The construct of expressed emotion involves high levels of criticism,
hostility, and emotional over involvement. Dr. Hooley pointed out that
psychiatric patients who return from the hospital to families high in expressed
emotion are significantly more likely to relapse than those who return
to families low in expressed emotion. Dr. Sam Turner led the discussion
on the implications of the research on expressed emotion to behavioral
- Peter Lang's talk focused on emotion, the startle response, and pathological
anxiety. He discussed research showing that, among anxiety disordered
individuals, the greater the level of psychopathology (e.g., PTSD and
panic disorder with agoraphobia), the larger the basal startle response.
Those individuals with less severe anxiety disorders (e.g., simple phobia
or social phobia) showed more cue-specific startle potentiation. Edna
Foa discussed how Peter Lang's research has been incorporated into her
own research on the development of behavioral therapies for obsessive compulsive
disorder and PTSD. She also commented upon how Dr. Lang's more recent
finding may impact upon the development of behavioral therapies.
- Elizabeth Loftus presented her research on memory and imagination.
She discussed the processes by which individuals may be led to remember
events that never occurred, and she also discussed research suggesting
that the process of imagination may increase people's tendency to believe
events actually happened.
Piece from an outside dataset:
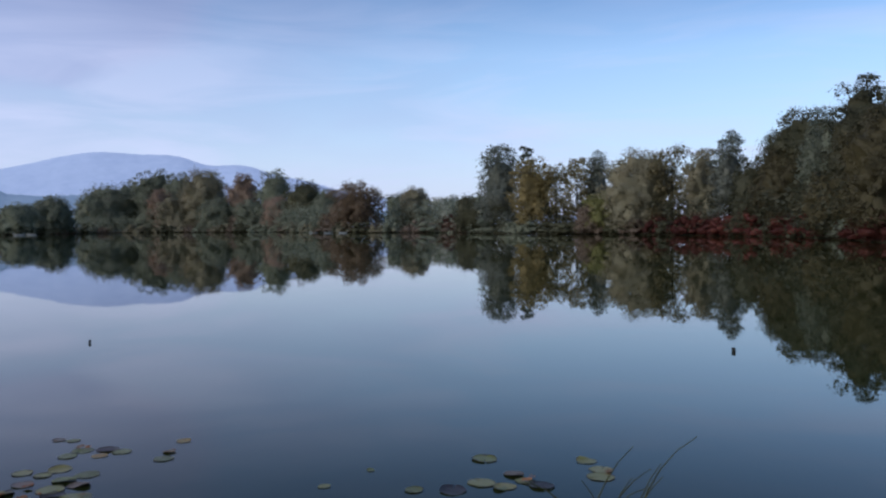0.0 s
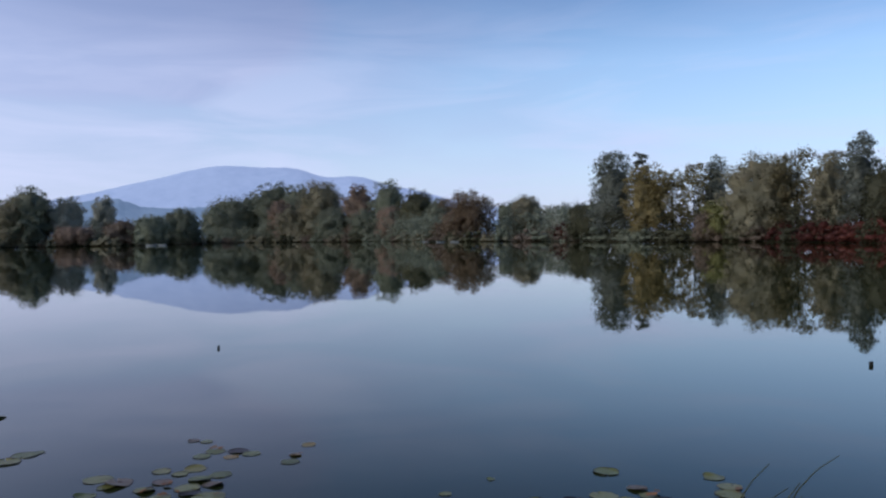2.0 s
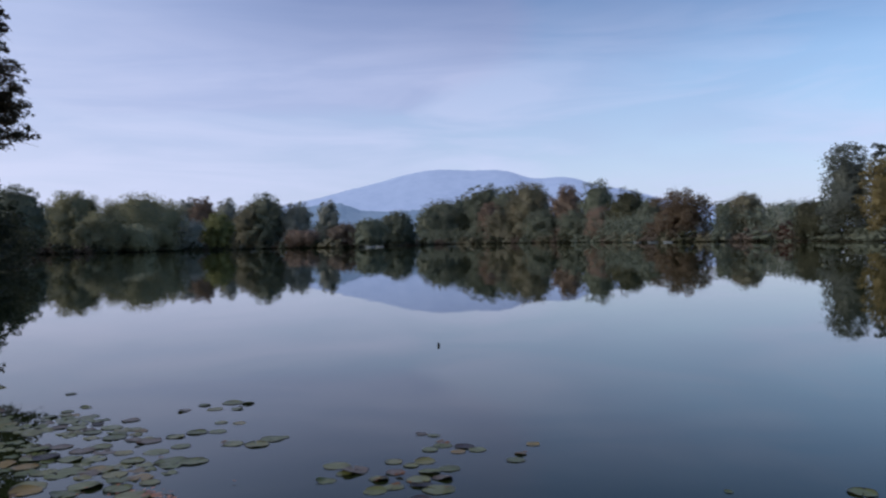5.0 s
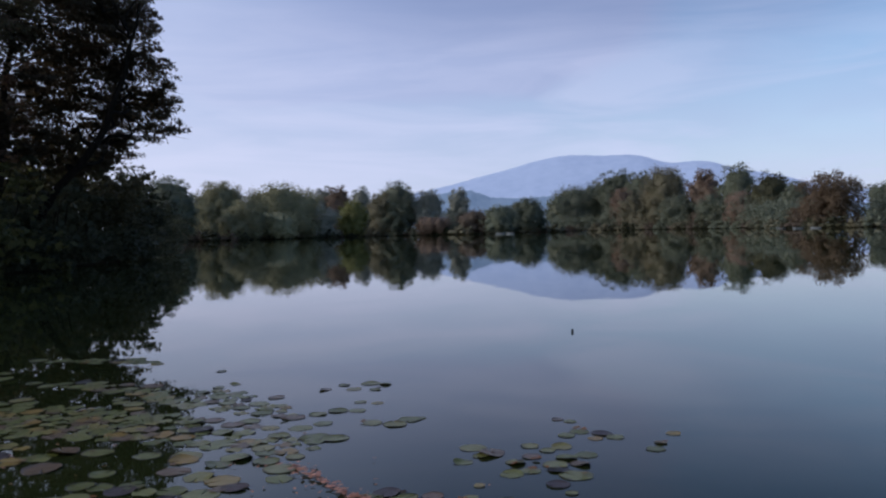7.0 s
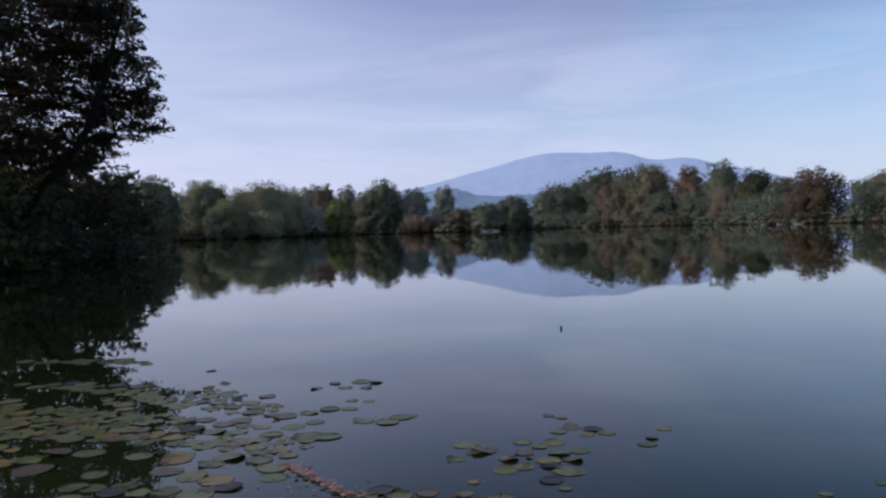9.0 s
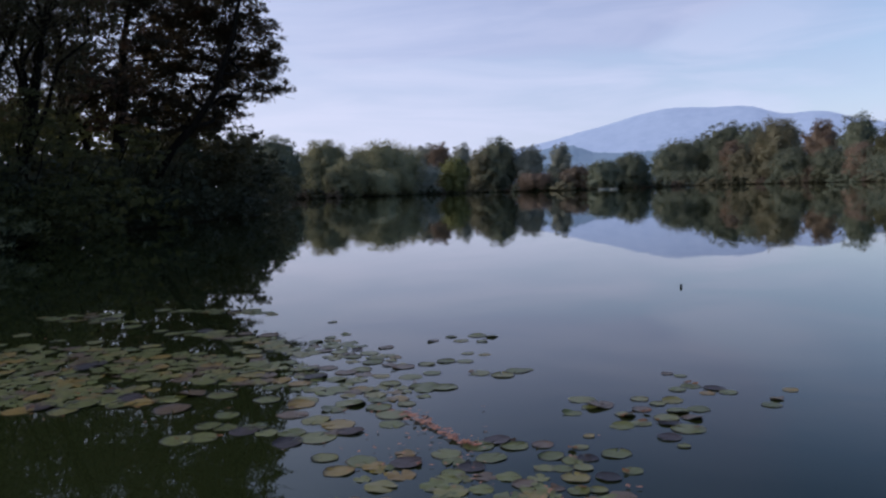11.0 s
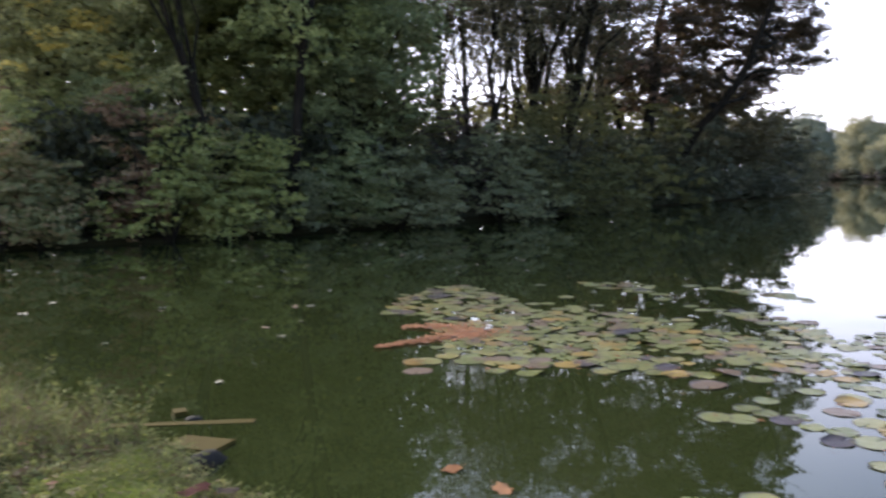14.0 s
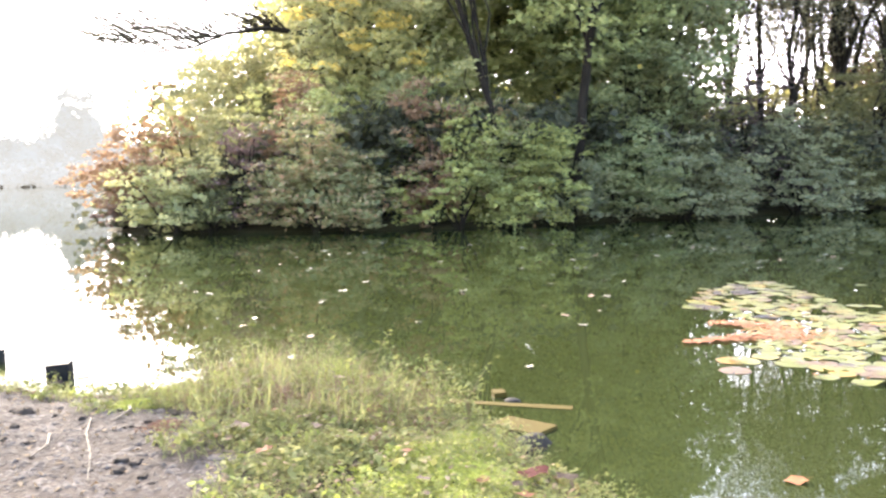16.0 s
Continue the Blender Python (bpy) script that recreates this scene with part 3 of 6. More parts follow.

Tim Strauman led the discussion on her presentation,
and placed some of her findings within the context of the social psychology
literature. The group discussed the possibilities of her research for
the development of novel behavioral therapies.
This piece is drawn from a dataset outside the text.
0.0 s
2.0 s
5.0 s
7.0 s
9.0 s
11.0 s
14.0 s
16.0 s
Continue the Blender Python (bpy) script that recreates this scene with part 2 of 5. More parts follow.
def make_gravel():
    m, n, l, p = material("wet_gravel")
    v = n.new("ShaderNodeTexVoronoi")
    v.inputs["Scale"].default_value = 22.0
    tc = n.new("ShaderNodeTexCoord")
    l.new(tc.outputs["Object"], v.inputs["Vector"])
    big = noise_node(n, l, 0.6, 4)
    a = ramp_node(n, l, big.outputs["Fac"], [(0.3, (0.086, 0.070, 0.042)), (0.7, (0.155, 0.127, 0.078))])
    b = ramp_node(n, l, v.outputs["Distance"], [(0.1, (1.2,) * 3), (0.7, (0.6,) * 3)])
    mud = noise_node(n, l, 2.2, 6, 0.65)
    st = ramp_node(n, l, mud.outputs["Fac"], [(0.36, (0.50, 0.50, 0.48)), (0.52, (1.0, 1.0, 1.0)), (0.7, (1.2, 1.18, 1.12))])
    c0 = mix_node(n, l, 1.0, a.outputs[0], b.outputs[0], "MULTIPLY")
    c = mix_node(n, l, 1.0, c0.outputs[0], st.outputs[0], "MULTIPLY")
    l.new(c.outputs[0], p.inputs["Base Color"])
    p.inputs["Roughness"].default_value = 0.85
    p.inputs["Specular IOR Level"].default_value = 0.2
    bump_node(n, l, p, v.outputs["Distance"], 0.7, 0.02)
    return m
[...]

- Michael Dougher discussed stimulus classes, categories, and the untrained
transformation of functions. He delineated the processes by which stimulus
relations are formed. That is, the ways in which they are acquired and
in which generalizations to other stimuli are formed. William Follette
discussed Dr. Dougher's data, and the clinical relevance of the conclusion
that it is easy to acquire connections, but difficult to lose them. The
group explored the possibilities for Dr. Dougher's research to impact upon
the development or refinement of behavioral interventions.
- Warren Bickel presented research on the behavioral economics of drug
dependence. He showed that drug taking behavior is a function of both
cost and available alternatives. Alan Marlatt discussed the obvious relevance
of Dr. Bickel's work to behavioral therapy development, and indeed, many
existing behavioral economic principles have already been incorporated
into existing behavioral therapies for drug addicts. Further relevance
to behavioral therapy research was explored.
- Ken Howard led the general discussion. The issue of barriers to the
collaboration of basic behavioral scientists with behavioral therapy researchers
was raised. Support was voiced for NIDA's existing Behavioral Therapies
Development Program. NIDA was encouraged to continue the funding of Stage
1 research, with an emphasis on linkage to basic psychological science.
- Edit the papers presented at this meeting for publication in the journal
Behavior Therapy. The papers from the prior workshop were published
in Psychological Science, in an attempt to reach many basic behavioral
scientists and to encourage their collaboration with behavioral therapy
researchers. Publication in Behavior Therapy will help to reach
clinicians and clinical scientists with a similar message- encouraging
the collaboration of behavior therapy researchers with basic behavioral
scientists when developing new therapies.
- Encourage new Stage 1 proposals to link therapy development with basic
behavioral science. Because of the barriers inherent in integrating basic
behavioral research findings into behavioral therapy development research,
consider releasing an RFA to stimulate innovative therapy development efforts,
as encouraged by the Treatment Initiative Council Subcommittee.
- Begin planning the third of three meetings linking behavioral therapy
development and basic behavioral science. This will help to reinforce
the message that the linkage of behavioral therapy development to basic
behavioral science is of continuing interest to NIDA.